"What's the most IMPORTANT thing about a white shirt?"I can almost hear Christopher Walken saying it in a low, serious voice.
Some wonderful images there. The white shirt one has a great dynamic to the image. Depth and a few diagonals in there too. All hilarious too in that kitsch 50s/60s way.
Boy, do I want to see that Howdy Doody short mentioned in the "Just Call Him..." article, but apparently it's lost and gone forever -http://www.cartoonbrew.com/classic/lost-upa-cartoon-howdy-doody-and-his-magic-hat.html
"What's the most IMPORTANT thing about a white shirt?"Uhhh...... I dunno.
The "white shirt" ad is effective because it makes you read the text. This style of ad has vanished as people read less and less text. I think the last successful campaign of this type were the Volkswagen Bug ads of the 1970s.Google has digitized the entire Life Magazine archive. Not everything is available, but for general browsing, there are some excellent gems. I also discovered the Milwaukee Journal on Google, with newspaper ads from 1971! (And comicstrips!)
The collar is the most important part of the shirt, and an Arrow collar most of all, since they had been making them for 75 years up to the time of that ad, even longer than they had been making shirts! A firm white collar is indicative of manliness somehow. You used to be able to buy them separately, but now you can only get them that way at the exotic dance outfitters.Advertising sure used to be wordy, but at least they told you what they were selling and tried to make an argument for the product.
Amazing! Bud Fisher actually did touch a pencil once in his life!
That dude centrally located in the Arrow Shirt ad may be one of the first appearances of the flesh colored eye whites phenomenon.

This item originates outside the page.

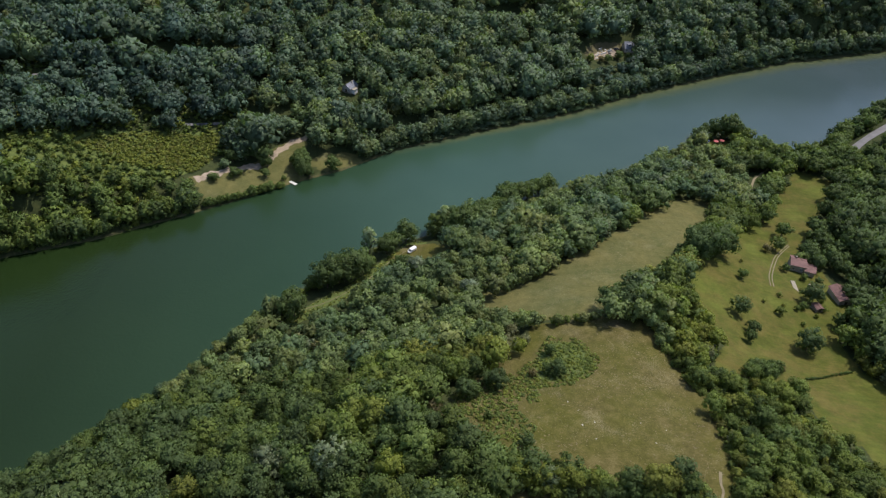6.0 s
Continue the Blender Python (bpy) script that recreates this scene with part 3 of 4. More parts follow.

apparently they found a 35mm copy of that howdy doody short in the library of congress
Wow, I can't believe you were able to get a nice shirt for two bucks!Ads really have changed, and not just the pictures. The text in that Arrow Shirts ad goes through a list of reasons why their shirts are good, real reasons like fine tailoring and fine fabrics. Nowasays, the ads try to hook you with abstract feelings. If you drink this beer, you'll be funnier and women will want to see your penis.
Bud Fisher is actually saying: "Which one is 'Mutt'?"
I've just noticed something quite interesting about the composition of the image in the arrow shirts ad.The rough shapes made by the composition resemble a shirt itself. The guy leaning over in the centre, his head is the knot of the tie (his tie is the rest of the tie) and the 'W' shape made around him is the collar. Very clever, if intended.